START Given material

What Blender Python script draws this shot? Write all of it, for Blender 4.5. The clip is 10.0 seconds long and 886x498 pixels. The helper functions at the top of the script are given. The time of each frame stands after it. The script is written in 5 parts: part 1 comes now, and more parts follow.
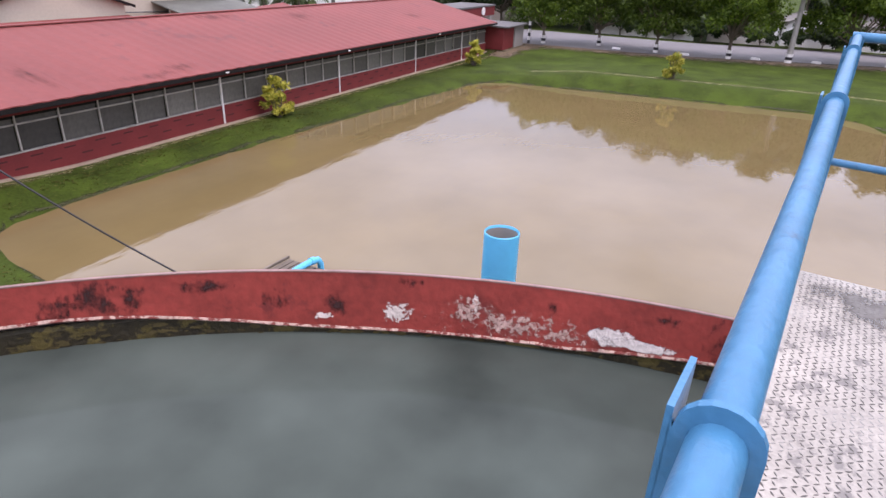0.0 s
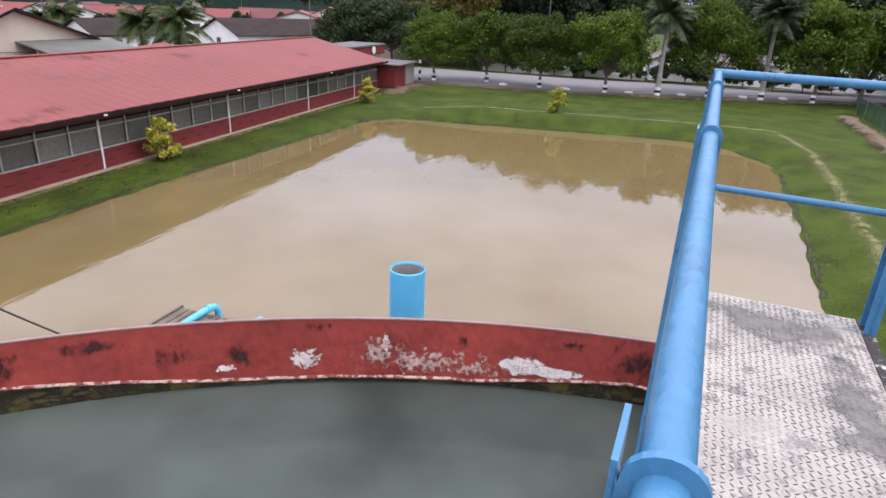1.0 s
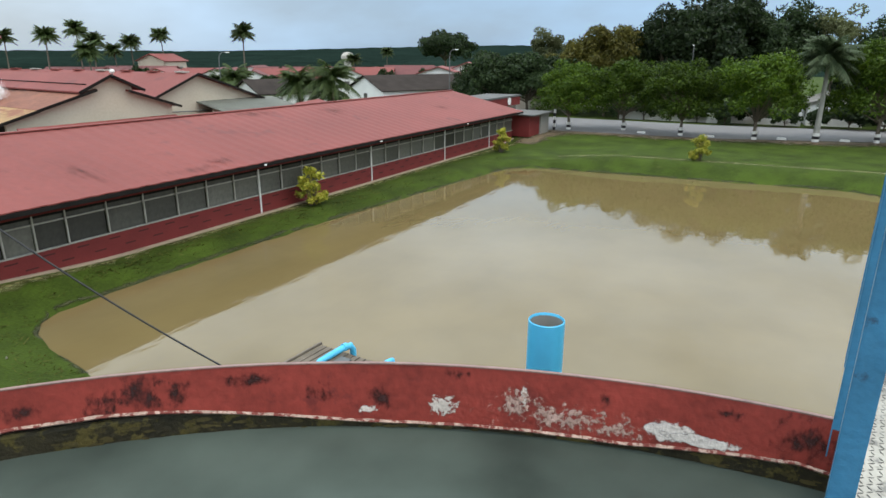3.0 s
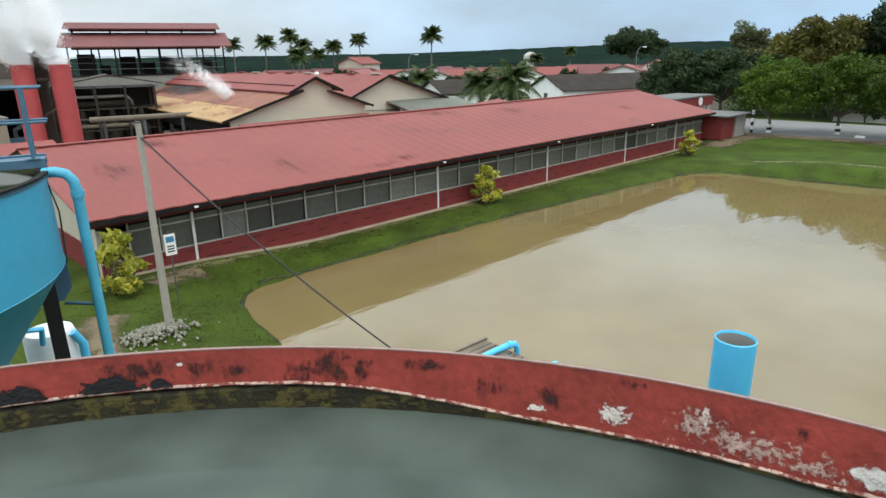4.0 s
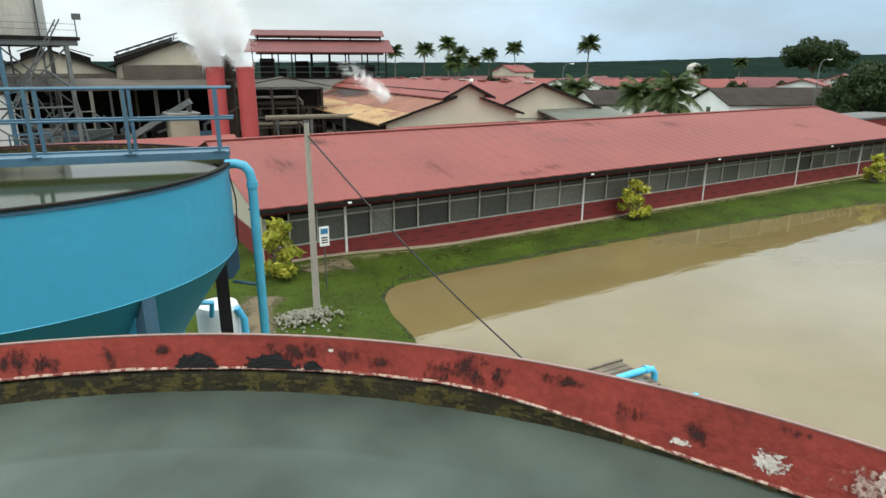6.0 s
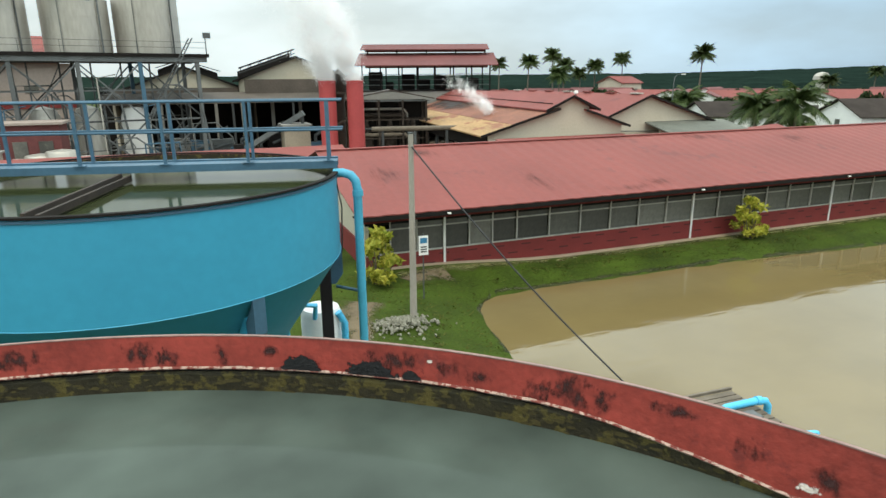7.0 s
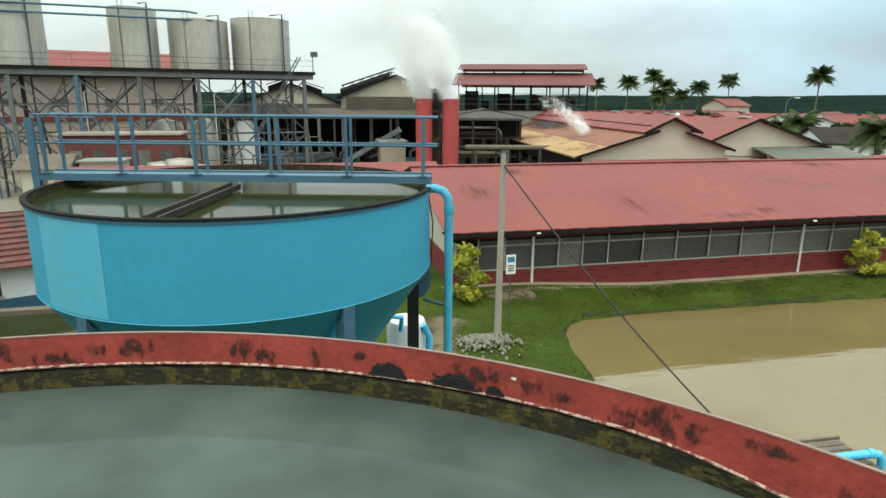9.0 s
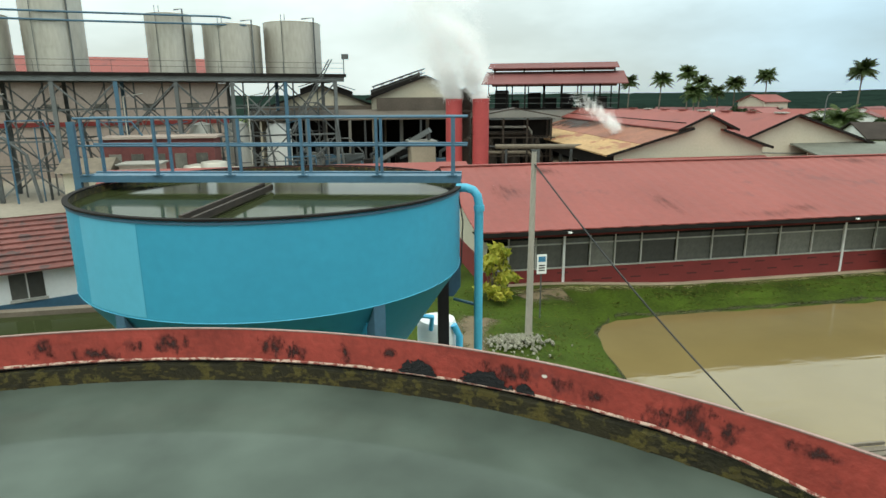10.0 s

END Given material

> Problem requirements: Repeat the material above verbatim. Leave the pictures behind.

> Task result:
What Blender Python script draws this shot? Write all of it, for Blender 4.5. The clip is 10.0 seconds long and 886x498 pixels. The helper functions at the top of the script are given. The time of each frame stands after it. The script is written in 5 parts: part 1 comes now, and more parts follow.
0.0 s
1.0 s
3.0 s
4.0 s
6.0 s
7.0 s
9.0 s
10.0 s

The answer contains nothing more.